As soon as I arrived, I liked Bratislava. It was small, quiet, cute, with very little traffic. The downtown area isn’t fully gentrified, but it’s on its way. I started to wonder if I simply decide whether I’ll like a place before I even arrive. I didn’t think I’d like Vienna, and I didn’t. It’s hard to remember now, but I think I thought Bratislava was cute before I’d ever been there.
Snežana and I had reservations at the Botel Marina, and we had planned on spending three nights in the city so perhaps I was just predisposed to like it. I arrived early before the rain started. It was too early even to go to the hotel (botel!) so I poked around downtown.
After wandering north from downtown, I found the bus station to be sure I knew how to get there for later in the day. I ran into Robin, a young Brit on his first ever bicycle tour. He was waiting for his couch surfing host, Mateo (sorry for butchering your name), and another couch surfer, Hala, who was also staying with Mateo this evening. The four of us ended up chatting and had a pizza and beer lunch together.
I met Snežana at the Bratislava bus station exactly on time — which really only means that neither of us had to wait long. I think her bus from Belgrade was a couple hours earlier than I had originally expected.
In our two days in Bratislava we repacked all our gear and sent a full pannier of extras to Belgrade, biked out to Devin Castle, and had fun exploring this small capital city. In retrospect we could have been more grateful to have a dry spot to stay every night, but at the time we didn’t realize we were in the middle of a 12 day-in-a-row stretch of rain. With every day, I kept imaging, “well, this can’t really continue, can it?”
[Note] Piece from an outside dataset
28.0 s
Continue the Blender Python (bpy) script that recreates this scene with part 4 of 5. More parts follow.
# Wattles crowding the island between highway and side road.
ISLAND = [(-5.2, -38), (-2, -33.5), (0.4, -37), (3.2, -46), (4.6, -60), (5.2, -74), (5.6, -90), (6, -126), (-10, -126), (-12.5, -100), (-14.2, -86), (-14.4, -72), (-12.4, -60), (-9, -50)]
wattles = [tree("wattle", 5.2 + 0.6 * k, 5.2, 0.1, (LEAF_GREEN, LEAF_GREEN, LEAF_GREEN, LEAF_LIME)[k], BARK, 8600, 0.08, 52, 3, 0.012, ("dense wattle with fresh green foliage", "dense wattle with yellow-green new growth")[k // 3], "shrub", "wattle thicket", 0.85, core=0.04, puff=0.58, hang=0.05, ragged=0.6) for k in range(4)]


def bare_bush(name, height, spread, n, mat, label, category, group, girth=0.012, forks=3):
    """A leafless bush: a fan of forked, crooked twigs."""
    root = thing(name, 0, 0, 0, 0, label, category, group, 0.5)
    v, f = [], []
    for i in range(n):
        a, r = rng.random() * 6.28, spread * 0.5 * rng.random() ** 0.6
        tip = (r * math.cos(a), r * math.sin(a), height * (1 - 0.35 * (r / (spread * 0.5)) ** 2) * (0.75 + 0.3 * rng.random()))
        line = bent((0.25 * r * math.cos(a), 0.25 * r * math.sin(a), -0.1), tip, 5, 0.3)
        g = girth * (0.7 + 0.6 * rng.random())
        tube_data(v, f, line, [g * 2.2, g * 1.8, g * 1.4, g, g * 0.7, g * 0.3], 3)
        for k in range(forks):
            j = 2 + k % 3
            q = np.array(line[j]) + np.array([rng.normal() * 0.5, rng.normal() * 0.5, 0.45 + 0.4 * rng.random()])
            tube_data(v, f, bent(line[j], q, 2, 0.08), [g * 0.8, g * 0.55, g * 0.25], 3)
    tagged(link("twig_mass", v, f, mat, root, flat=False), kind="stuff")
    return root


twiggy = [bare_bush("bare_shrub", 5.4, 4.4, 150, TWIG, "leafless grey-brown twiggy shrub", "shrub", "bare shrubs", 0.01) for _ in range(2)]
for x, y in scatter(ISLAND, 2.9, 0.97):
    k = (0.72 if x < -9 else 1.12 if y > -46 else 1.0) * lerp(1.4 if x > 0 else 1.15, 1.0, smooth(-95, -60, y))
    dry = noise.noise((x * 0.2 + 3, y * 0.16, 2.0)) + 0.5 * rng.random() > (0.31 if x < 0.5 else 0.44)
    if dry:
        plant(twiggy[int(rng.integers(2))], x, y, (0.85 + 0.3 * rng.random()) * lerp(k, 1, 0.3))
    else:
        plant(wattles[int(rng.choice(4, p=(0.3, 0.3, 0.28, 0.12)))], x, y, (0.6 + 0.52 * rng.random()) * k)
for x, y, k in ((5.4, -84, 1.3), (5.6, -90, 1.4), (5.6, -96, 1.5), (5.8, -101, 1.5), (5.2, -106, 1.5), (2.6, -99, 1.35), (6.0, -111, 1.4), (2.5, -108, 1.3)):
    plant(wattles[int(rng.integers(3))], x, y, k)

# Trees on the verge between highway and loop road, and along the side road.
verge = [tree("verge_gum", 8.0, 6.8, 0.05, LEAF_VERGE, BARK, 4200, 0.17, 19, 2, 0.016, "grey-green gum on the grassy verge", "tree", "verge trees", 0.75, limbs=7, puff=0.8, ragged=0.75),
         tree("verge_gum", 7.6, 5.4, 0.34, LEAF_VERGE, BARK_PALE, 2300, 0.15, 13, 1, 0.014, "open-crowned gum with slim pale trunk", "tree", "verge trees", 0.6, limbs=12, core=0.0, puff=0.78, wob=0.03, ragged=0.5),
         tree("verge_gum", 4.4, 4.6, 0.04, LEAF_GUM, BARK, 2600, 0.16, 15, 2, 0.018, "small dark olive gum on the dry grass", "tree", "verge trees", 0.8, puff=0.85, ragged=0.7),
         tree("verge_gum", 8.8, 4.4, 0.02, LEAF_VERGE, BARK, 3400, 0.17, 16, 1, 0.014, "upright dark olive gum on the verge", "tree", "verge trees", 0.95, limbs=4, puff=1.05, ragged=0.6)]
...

On the road NE from Bratislava, it started getting a little ridiculous. People were staying how it never rains so much in July, how summer will start any day now, how they had such a warm winter and now such a cool summer. It didn’t actually rain all day every day. See here how there’s blue sky even though the road is wet:
The rain does make for some interesting stops. A night in half-constructed house in Dechtice:
Lunch under a bridge in Piešťany:
Slovakia’s not Czech. Traffic is heavier; population density feels even higher; there are fewer roads. Towns aren’t as cute, but they do have this crazy mixture of new and old that I got a kick out of. For example, how many towns can boast a communist-era concrete monstrosity, a Turkish hammam façade, and a renovated pedestrian area all within a few minutes walk of each other?
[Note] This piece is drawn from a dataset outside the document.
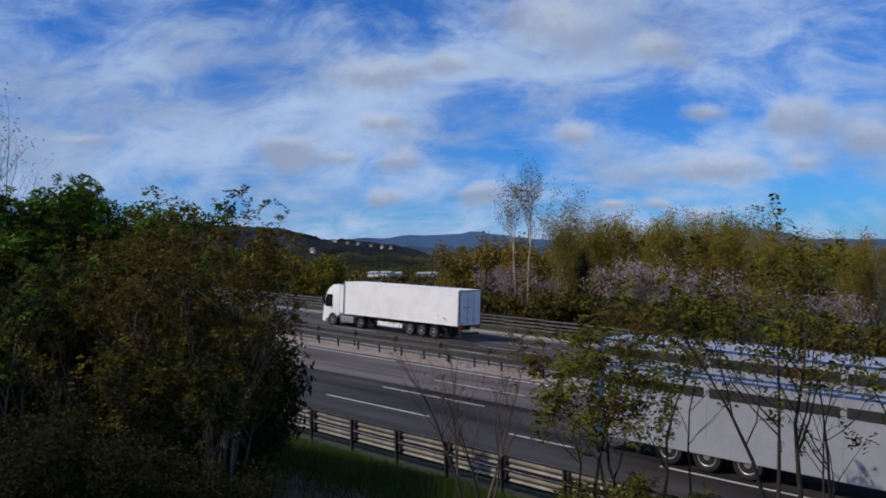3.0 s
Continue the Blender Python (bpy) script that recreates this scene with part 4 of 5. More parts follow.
def tractor(root, cab_paint, high=3.75, small=False, tank=B_RIM):
    """The cab, chassis and wheels of a lorry, nose at x = 0."""
    hw = 1.23 if not small else 1.15
    bx = -2.25 if not small else -1.95
    wz = 1.85 if not small else 1.45
    tz = 2.85 if not small else 2.35
    out = [(-0.05, 0.42), (0.0, 0.75), (-0.02, 1.45), (-0.07, wz), (-0.42, tz), (-0.75, min(high, tz + 0.45)), (-1.35, high - 0.08), (bx, high), (bx, 0.95), (-1.98 if not small else -1.75, 0.95),
           (-1.85 if not small else -1.62, 0.62), (-0.9, 0.62), (-0.82, 0.42)]
    cab = part("cab", prism(out, -hw, hw, bevel=0.07), cab_paint, root, smooth=True)
    cab.data.set_sharp_from_angle(angle=radians(35))
    part("windscreen", sloped_pane(-0.055, wz + 0.02, -0.41, tz + 0.02, -hw + 0.13, hw - 0.13, 0.035), B_GLASS, root)
    part("sun_visor", box(-0.50, -0.22, -hw + 0.10, hw - 0.10, tz + 0.02, tz + 0.17, bevel=0.03), B_DARK, root)
    part("grille", box(-0.10, 0.025, -hw + 0.32, hw - 0.32, 0.85, wz - 0.18, bevel=0.03), B_DARK, root)
    part("front_bumper", box(-0.5, 0.05, -hw - 0.01, hw + 0.01, 0.30, 0.78, bevel=0.07), cab_paint if not small else B_DARK, root)
    for sd in (1, -1):
        part("headlight", box(-0.30, 0.065, sd * (hw - 0.22) - 0.17, sd * (hw - 0.22) + 0.17, 0.60, 0.82, bevel=0.03), B_LAMP, root)
        part("side_window", prism([(-0.22, wz - 0.12), (-0.50, tz - 0.08), (-1.30, tz - 0.06), (-1.30, wz - 0.20), (-0.5, wz - 0.20)], sd * hw - 0.02, sd * hw + 0.012), B_GLASS, root)
        part("mirror", box(-0.32, -0.16, sd * (hw + 0.17) - 0.11, sd * (hw + 0.17) + 0.11, wz + 0.02, wz + 0.72, bevel=0.04), B_DARK, root)
        part("step", box(-0.86, -0.42, sd * (hw - 0.12) - 0.12, sd * (hw - 0.12) + 0.125, 0.40, 0.60, bevel=0.02), B_DARK, root)
        part("wheel_arch", lathe([(0.60, sd * (hw - 0.5)), (0.60, sd * (hw + 0.004))], 20), B_DARK, root).matrix_basis = pose(-1.36, 0, 0.55)
        wheel(root, -1.36, sd * (hw - 0.135), 0.50 if not small else 0.44, 0.32)
        if not small:
            part("door_handle", box(-1.20, -1.05, sd * hw - 0.01, sd * hw + 0.03, 1.55, 1.60), B_DARK, root)
            part("wind_deflector", box(bx - 0.45, bx - 0.01, sd * (hw - 0.05) - 0.02, sd * (hw - 0.05) + 0.02, 1.2, high - 0.08, bevel=0.01), cab_paint, root)
            part("fuel_tank", box(-4.15, -2.35, sd * (hw - 0.32) - 0.30, sd * (hw - 0.32) + 0.30, 0.38, 0.95, bevel=0.10), tank, root)
            wheel(root, -5.05, sd * (hw - 0.30), 0.50, 0.55)
            part("mudguard", box(-5.62, -4.48, sd * (hw - 0.28) - 0.29, sd * (hw - 0.28) + 0.29, 1.02, 1.07, bevel=0.02), B_DARK, root)
    part("chassis", box(-6.0 if not small else -8.9, bx + 0.3, -0.45, 0.45, 0.60, 0.98, bevel=0.02), B_CHASSIS, root)


def signs(root, name, side, hw, x0, z0, height, widths, mat, gap=0.10, lean=0.0):
    """A row of plain bars, like lettering that is left unreadable, on one flank (side 1 left, -1 right)."""
    x = x0
    for i, w in enumerate(widths):
        y0, y1 = sorted((side * hw, side * (hw + 0.012)))
        a, b = x, x - w
        bm = prism([(a, z0), (b, z0), (b + lean, z0 + height), (a + lean, z0 + height)], y0, y1)
        part(name, bm, mat, root)
        x = b - gap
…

That’s Trenčianske Teplice.
Love reading these entries! Pictures are amazing. I’m in awe of what you’re doing.
Those three last photos make a pretty interesting contrast. Last week, I was driving one of the dirt roads back to Nome and a bicycler flagged me down for a ride back to town. Turns out he was from the Czech Republic, bike touring in Alaska for a month or two. I said, “That’s cool – my brother is bike touring in Czech at the moment.” (I think you’d already left Czech by then, but it made a better story.)
Keep the blogs coming!
Wow, how do you end up bicycle touring the back roads around Nome?! That’s out there. Yes, Slovakia made for some crazy contrasts between old and new. Glad you’re keeping the blog up, or at least Elise is. Happy belated birthday to Jasper. Zoë’s must be coming up soon. So happy early birthday to her.
I hope you liked my hometown Piestany and visited some other places beside bridge 😉 Our city is sometimes called “small China” because of large number of bicyclists on the streets.
Ha! No, I think the only thing I saw in Piestany was the underside of the bridge! I do remember the river, and the bicycle paths along the river. I also remember crossing the river and starting a climb.